- Job:
Find how many lines hold the word "recreates" and give that number only.

- Record extracts:
###
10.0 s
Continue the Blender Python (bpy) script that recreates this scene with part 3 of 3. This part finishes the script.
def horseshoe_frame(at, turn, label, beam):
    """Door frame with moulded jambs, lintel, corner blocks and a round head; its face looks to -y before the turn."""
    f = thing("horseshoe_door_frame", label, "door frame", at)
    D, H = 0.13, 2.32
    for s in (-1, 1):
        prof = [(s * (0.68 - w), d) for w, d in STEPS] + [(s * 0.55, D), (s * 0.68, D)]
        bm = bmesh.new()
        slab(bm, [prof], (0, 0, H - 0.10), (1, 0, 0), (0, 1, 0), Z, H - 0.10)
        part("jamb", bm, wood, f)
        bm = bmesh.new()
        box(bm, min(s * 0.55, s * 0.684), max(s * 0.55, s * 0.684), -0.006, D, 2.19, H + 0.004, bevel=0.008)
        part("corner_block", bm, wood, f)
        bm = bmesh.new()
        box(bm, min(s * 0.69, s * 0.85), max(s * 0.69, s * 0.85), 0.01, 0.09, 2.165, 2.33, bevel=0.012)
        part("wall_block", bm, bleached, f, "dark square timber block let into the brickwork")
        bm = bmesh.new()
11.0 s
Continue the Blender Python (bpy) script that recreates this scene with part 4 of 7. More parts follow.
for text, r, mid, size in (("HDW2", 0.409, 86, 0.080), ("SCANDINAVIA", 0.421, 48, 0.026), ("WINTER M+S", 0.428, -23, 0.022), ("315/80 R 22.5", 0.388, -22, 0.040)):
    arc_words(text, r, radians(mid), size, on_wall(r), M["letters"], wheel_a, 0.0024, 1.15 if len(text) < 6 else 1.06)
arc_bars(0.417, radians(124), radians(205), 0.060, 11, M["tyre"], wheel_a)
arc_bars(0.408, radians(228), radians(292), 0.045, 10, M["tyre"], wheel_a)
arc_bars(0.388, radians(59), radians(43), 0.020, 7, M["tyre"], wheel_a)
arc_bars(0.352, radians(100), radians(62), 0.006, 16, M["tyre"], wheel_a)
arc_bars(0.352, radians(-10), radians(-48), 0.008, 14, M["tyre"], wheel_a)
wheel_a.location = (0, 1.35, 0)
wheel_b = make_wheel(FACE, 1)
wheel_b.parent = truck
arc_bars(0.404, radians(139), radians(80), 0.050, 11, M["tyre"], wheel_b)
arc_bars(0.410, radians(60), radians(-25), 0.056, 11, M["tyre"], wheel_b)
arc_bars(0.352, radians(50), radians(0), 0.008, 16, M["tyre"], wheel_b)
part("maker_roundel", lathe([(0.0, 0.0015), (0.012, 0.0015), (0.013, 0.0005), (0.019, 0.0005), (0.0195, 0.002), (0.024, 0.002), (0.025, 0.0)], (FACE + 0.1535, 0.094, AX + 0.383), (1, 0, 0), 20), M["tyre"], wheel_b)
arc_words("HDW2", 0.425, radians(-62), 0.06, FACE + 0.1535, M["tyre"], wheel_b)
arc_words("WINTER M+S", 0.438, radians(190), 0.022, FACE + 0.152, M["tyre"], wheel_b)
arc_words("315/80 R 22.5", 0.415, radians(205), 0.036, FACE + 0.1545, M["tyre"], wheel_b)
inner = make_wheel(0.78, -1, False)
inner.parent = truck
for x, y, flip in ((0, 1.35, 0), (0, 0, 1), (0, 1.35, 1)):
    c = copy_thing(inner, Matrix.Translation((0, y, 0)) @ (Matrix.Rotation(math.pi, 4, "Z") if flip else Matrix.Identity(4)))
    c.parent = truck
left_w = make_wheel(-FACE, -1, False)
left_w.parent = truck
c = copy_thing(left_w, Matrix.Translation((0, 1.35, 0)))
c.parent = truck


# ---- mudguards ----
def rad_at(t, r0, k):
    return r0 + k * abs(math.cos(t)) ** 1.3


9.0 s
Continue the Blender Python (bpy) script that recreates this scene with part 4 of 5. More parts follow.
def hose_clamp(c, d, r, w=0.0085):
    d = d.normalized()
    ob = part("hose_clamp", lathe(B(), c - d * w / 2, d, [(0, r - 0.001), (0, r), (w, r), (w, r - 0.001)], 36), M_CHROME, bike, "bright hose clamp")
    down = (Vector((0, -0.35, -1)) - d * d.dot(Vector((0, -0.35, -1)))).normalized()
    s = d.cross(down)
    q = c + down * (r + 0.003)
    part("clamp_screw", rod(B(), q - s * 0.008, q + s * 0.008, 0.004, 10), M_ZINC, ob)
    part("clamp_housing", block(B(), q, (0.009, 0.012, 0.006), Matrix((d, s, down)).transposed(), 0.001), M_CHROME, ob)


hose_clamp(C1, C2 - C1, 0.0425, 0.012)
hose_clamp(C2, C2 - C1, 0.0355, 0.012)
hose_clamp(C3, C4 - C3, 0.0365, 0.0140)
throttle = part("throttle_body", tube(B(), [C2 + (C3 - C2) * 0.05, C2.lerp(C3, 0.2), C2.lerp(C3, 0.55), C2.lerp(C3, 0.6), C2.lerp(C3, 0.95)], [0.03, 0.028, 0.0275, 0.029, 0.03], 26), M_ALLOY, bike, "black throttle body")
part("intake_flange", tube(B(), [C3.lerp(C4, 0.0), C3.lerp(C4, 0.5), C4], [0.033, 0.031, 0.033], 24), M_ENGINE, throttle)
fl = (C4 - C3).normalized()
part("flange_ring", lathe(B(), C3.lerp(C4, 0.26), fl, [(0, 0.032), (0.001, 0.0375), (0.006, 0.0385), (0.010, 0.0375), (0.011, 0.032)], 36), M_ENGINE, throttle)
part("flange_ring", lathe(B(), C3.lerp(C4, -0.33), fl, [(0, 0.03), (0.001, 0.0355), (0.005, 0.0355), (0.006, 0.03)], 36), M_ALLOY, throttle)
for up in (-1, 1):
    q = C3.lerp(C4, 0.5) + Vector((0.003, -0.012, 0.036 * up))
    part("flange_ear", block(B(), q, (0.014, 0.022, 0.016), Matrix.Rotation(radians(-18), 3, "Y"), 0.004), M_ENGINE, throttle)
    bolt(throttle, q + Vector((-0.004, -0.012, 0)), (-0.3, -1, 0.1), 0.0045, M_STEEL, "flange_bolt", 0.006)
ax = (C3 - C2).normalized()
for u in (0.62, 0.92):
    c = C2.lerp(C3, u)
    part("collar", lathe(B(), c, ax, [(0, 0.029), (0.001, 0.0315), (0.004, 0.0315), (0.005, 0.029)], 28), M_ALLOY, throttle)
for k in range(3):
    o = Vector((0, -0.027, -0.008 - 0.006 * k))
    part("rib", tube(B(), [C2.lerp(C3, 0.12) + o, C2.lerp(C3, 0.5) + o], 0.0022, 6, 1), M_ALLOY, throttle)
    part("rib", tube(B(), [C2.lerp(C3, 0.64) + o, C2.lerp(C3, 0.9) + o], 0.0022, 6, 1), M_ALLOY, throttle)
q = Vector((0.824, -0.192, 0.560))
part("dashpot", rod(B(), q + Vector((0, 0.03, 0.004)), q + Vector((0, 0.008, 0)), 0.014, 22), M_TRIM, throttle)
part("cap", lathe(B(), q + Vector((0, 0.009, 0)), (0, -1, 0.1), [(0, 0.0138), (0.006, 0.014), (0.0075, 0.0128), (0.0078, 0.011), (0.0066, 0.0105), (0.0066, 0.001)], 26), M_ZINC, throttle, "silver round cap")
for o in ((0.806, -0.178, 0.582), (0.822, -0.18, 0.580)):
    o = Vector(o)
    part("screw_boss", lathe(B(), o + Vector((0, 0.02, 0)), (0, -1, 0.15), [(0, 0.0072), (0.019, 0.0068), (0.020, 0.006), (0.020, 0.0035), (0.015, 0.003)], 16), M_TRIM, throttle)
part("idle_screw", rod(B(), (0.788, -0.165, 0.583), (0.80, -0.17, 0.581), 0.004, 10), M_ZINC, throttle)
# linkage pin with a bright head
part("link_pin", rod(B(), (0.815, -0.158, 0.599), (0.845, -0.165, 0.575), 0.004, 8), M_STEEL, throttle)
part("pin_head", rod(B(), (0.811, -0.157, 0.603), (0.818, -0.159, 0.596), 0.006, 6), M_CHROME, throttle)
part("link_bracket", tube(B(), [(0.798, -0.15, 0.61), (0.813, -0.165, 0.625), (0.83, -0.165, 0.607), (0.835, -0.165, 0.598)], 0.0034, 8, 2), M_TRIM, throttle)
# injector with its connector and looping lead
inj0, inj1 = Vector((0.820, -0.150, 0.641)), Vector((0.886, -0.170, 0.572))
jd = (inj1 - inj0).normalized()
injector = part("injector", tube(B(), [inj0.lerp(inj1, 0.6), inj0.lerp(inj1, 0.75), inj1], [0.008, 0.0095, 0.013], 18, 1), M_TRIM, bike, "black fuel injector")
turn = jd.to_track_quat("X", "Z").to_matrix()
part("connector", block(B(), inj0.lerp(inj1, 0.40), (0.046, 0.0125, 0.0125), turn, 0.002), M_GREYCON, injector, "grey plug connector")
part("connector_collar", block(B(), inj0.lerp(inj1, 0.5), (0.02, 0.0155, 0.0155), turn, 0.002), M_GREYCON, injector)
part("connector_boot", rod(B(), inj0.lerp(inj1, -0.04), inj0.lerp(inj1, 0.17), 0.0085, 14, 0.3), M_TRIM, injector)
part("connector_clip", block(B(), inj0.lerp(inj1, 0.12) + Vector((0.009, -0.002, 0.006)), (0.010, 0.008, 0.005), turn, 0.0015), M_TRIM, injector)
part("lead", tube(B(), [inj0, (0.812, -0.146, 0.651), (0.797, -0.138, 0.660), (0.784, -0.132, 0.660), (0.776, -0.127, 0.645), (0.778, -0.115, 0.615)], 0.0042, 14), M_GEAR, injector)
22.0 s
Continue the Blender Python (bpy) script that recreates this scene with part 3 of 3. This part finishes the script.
###
- Result of the exercise:
4